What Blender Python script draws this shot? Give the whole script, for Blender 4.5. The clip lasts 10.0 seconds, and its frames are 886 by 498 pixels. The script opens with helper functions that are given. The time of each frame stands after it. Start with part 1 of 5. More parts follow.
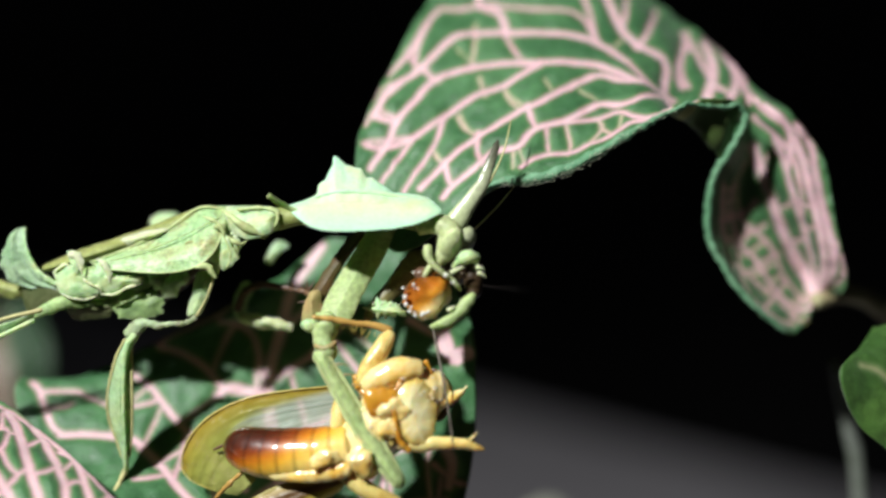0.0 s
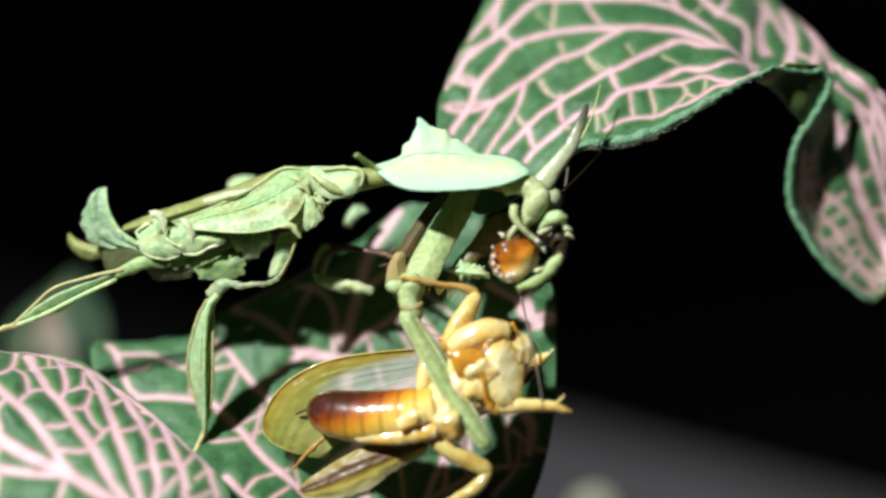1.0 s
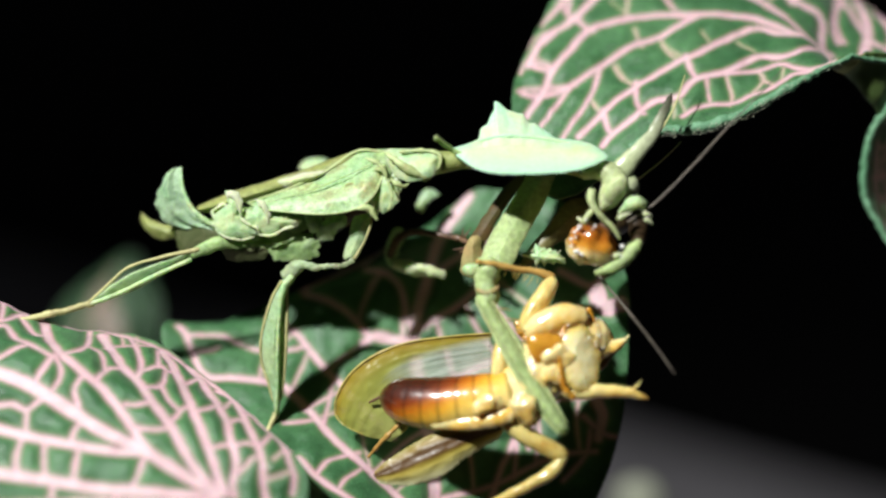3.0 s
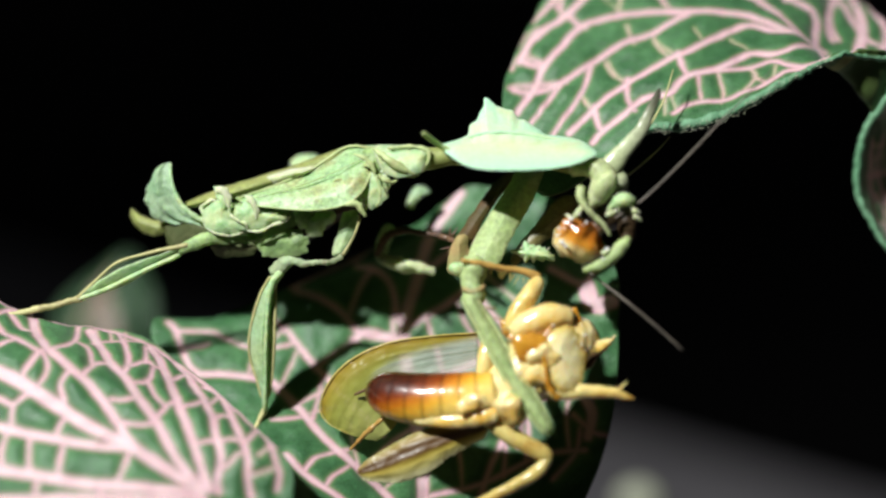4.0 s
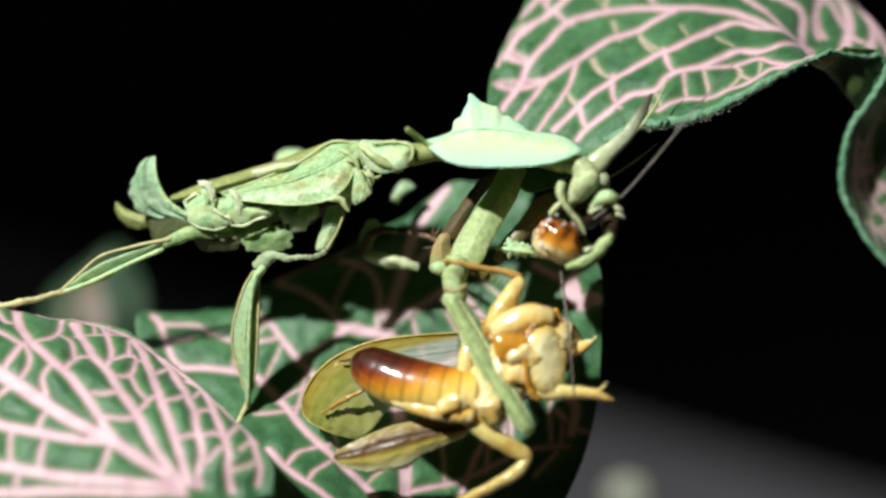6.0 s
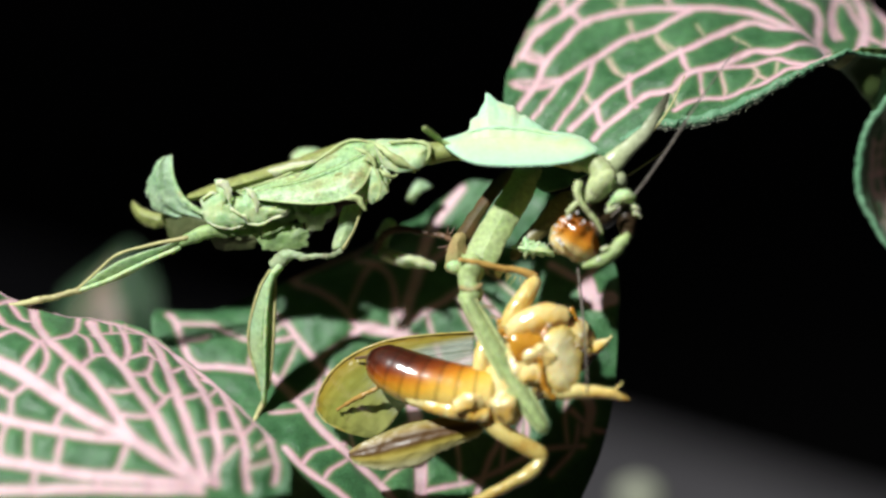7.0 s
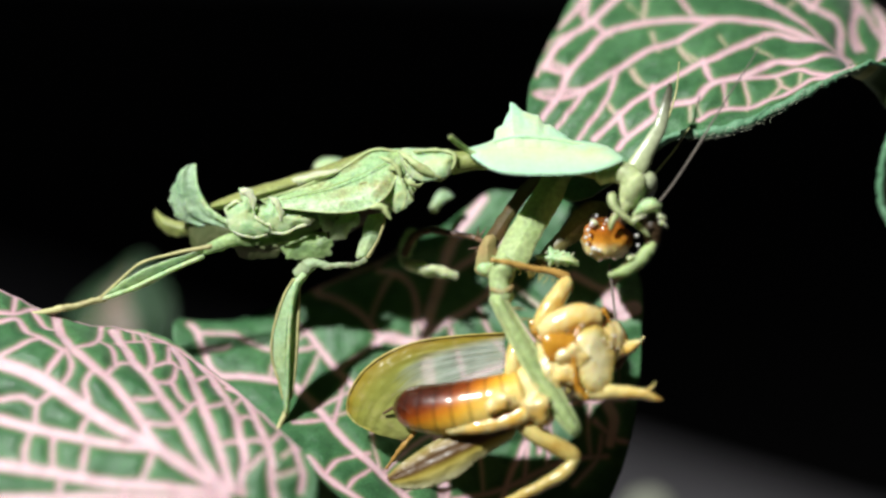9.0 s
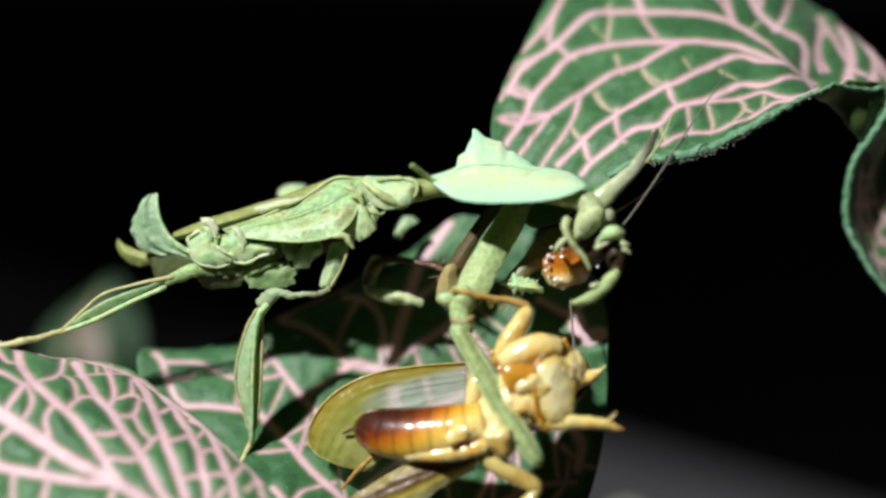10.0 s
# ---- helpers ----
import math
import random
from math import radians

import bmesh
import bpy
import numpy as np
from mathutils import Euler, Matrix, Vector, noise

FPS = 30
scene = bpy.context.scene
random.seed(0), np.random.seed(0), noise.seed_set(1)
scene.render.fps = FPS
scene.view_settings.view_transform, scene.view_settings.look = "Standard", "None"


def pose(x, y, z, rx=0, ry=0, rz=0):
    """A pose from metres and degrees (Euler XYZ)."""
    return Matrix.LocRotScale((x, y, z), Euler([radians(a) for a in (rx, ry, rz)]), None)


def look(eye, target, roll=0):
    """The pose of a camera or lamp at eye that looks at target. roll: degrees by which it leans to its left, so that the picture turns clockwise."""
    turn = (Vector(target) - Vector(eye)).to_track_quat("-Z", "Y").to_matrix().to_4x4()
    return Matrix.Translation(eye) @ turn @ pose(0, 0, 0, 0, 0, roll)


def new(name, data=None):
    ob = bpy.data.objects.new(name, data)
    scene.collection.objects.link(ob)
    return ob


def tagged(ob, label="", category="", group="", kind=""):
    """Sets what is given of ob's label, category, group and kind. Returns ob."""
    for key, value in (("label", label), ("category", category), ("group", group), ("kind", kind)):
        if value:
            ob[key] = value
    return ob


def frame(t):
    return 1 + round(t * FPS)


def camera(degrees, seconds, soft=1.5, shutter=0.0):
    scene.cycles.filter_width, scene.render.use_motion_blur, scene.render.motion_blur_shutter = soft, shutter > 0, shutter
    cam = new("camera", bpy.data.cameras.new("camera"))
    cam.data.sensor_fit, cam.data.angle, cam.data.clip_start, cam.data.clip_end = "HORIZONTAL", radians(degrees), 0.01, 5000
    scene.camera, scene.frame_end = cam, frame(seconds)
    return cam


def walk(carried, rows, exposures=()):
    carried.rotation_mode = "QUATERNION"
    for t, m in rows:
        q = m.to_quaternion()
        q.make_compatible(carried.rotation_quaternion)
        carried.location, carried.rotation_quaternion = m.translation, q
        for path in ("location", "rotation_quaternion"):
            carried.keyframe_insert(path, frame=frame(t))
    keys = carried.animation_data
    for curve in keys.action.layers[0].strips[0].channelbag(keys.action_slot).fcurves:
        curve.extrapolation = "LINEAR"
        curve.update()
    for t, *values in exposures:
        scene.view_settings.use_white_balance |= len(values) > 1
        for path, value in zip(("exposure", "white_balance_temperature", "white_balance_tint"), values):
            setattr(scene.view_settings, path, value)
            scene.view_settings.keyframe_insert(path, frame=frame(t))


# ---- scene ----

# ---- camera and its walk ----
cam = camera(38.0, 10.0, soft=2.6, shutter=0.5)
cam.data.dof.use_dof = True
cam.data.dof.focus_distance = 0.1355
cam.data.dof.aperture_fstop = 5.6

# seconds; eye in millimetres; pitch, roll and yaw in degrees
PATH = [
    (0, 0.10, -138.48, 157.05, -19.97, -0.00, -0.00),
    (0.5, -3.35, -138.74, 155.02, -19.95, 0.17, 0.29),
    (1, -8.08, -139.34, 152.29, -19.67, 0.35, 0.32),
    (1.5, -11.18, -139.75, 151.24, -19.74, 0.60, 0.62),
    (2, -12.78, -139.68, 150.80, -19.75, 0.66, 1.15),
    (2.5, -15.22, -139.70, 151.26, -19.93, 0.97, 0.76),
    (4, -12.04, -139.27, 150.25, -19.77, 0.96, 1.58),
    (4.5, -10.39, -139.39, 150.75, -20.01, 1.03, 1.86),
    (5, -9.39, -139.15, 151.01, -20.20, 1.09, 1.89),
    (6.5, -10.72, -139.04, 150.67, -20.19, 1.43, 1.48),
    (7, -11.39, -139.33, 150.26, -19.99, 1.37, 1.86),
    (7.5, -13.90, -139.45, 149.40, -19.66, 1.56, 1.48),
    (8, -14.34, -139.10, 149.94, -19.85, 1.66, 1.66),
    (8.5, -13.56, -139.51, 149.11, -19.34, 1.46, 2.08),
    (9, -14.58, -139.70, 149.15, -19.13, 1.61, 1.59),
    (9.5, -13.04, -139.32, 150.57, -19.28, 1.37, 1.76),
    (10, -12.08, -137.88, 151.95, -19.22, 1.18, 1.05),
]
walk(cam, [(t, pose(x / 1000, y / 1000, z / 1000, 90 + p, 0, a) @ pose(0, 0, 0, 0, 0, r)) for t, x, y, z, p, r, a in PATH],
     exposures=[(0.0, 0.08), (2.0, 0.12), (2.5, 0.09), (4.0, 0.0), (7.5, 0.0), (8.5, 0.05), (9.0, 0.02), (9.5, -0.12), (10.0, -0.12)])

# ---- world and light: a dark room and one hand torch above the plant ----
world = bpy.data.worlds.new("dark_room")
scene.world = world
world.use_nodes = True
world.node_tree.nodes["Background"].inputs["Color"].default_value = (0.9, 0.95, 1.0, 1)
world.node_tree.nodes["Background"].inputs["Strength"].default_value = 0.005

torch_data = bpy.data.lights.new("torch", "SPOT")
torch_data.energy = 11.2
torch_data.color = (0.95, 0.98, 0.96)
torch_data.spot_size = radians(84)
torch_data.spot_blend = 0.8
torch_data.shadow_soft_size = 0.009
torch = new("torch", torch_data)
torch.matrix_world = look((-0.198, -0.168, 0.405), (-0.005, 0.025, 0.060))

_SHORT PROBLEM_
Please set down each line of the data above exactly as written, without the pictures.

_SOLVED PROBLEM_
What Blender Python script draws this shot? Give the whole script, for Blender 4.5. The clip lasts 10.0 seconds, and its frames are 886 by 498 pixels. The script opens with helper functions that are given. The time of each frame stands after it. Start with part 1 of 5. More parts follow.
0.0 s
1.0 s
3.0 s
4.0 s
6.0 s
7.0 s
9.0 s
10.0 s
# ---- helpers ----
import math
import random
from math import radians

import bmesh
import bpy
import numpy as np
from mathutils import Euler, Matrix, Vector, noise

FPS = 30
scene = bpy.context.scene
random.seed(0), np.random.seed(0), noise.seed_set(1)
scene.render.fps = FPS
scene.view_settings.view_transform, scene.view_settings.look = "Standard", "None"


def pose(x, y, z, rx=0, ry=0, rz=0):
    """A pose from metres and degrees (Euler XYZ)."""
    return Matrix.LocRotScale((x, y, z), Euler([radians(a) for a in (rx, ry, rz)]), None)


def look(eye, target, roll=0):
    """The pose of a camera or lamp at eye that looks at target. roll: degrees by which it leans to its left, so that the picture turns clockwise."""
    turn = (Vector(target) - Vector(eye)).to_track_quat("-Z", "Y").to_matrix().to_4x4()
    return Matrix.Translation(eye) @ turn @ pose(0, 0, 0, 0, 0, roll)


def new(name, data=None):
    ob = bpy.data.objects.new(name, data)
    scene.collection.objects.link(ob)
    return ob


def tagged(ob, label="", category="", group="", kind=""):
    """Sets what is given of ob's label, category, group and kind. Returns ob."""
    for key, value in (("label", label), ("category", category), ("group", group), ("kind", kind)):
        if value:
            ob[key] = value
    return ob


def frame(t):
    return 1 + round(t * FPS)


def camera(degrees, seconds, soft=1.5, shutter=0.0):
    scene.cycles.filter_width, scene.render.use_motion_blur, scene.render.motion_blur_shutter = soft, shutter > 0, shutter
    cam = new("camera", bpy.data.cameras.new("camera"))
    cam.data.sensor_fit, cam.data.angle, cam.data.clip_start, cam.data.clip_end = "HORIZONTAL", radians(degrees), 0.01, 5000
    scene.camera, scene.frame_end = cam, frame(seconds)
    return cam


def walk(carried, rows, exposures=()):
    carried.rotation_mode = "QUATERNION"
    for t, m in rows:
        q = m.to_quaternion()
        q.make_compatible(carried.rotation_quaternion)
        carried.location, carried.rotation_quaternion = m.translation, q
        for path in ("location", "rotation_quaternion"):
            carried.keyframe_insert(path, frame=frame(t))
    keys = carried.animation_data
    for curve in keys.action.layers[0].strips[0].channelbag(keys.action_slot).fcurves:
        curve.extrapolation = "LINEAR"
        curve.update()
    for t, *values in exposures:
        scene.view_settings.use_white_balance |= len(values) > 1
        for path, value in zip(("exposure", "white_balance_temperature", "white_balance_tint"), values):
            setattr(scene.view_settings, path, value)
            scene.view_settings.keyframe_insert(path, frame=frame(t))


# ---- scene ----

# ---- camera and its walk ----
cam = camera(38.0, 10.0, soft=2.6, shutter=0.5)
cam.data.dof.use_dof = True
cam.data.dof.focus_distance = 0.1355
cam.data.dof.aperture_fstop = 5.6

# seconds; eye in millimetres; pitch, roll and yaw in degrees
PATH = [
    (0, 0.10, -138.48, 157.05, -19.97, -0.00, -0.00),
    (0.5, -3.35, -138.74, 155.02, -19.95, 0.17, 0.29),
    (1, -8.08, -139.34, 152.29, -19.67, 0.35, 0.32),
    (1.5, -11.18, -139.75, 151.24, -19.74, 0.60, 0.62),
    (2, -12.78, -139.68, 150.80, -19.75, 0.66, 1.15),
    (2.5, -15.22, -139.70, 151.26, -19.93, 0.97, 0.76),
    (4, -12.04, -139.27, 150.25, -19.77, 0.96, 1.58),
    (4.5, -10.39, -139.39, 150.75, -20.01, 1.03, 1.86),
    (5, -9.39, -139.15, 151.01, -20.20, 1.09, 1.89),
    (6.5, -10.72, -139.04, 150.67, -20.19, 1.43, 1.48),
    (7, -11.39, -139.33, 150.26, -19.99, 1.37, 1.86),
    (7.5, -13.90, -139.45, 149.40, -19.66, 1.56, 1.48),
    (8, -14.34, -139.10, 149.94, -19.85, 1.66, 1.66),
    (8.5, -13.56, -139.51, 149.11, -19.34, 1.46, 2.08),
    (9, -14.58, -139.70, 149.15, -19.13, 1.61, 1.59),
    (9.5, -13.04, -139.32, 150.57, -19.28, 1.37, 1.76),
    (10, -12.08, -137.88, 151.95, -19.22, 1.18, 1.05),
]
walk(cam, [(t, pose(x / 1000, y / 1000, z / 1000, 90 + p, 0, a) @ pose(0, 0, 0, 0, 0, r)) for t, x, y, z, p, r, a in PATH],
     exposures=[(0.0, 0.08), (2.0, 0.12), (2.5, 0.09), (4.0, 0.0), (7.5, 0.0), (8.5, 0.05), (9.0, 0.02), (9.5, -0.12), (10.0, -0.12)])

# ---- world and light: a dark room and one hand torch above the plant ----
world = bpy.data.worlds.new("dark_room")
scene.world = world
world.use_nodes = True
world.node_tree.nodes["Background"].inputs["Color"].default_value = (0.9, 0.95, 1.0, 1)
world.node_tree.nodes["Background"].inputs["Strength"].default_value = 0.005

torch_data = bpy.data.lights.new("torch", "SPOT")
torch_data.energy = 11.2
torch_data.color = (0.95, 0.98, 0.96)
torch_data.spot_size = radians(84)
torch_data.spot_blend = 0.8
torch_data.shadow_soft_size = 0.009
torch = new("torch", torch_data)
torch.matrix_world = look((-0.198, -0.168, 0.405), (-0.005, 0.025, 0.060))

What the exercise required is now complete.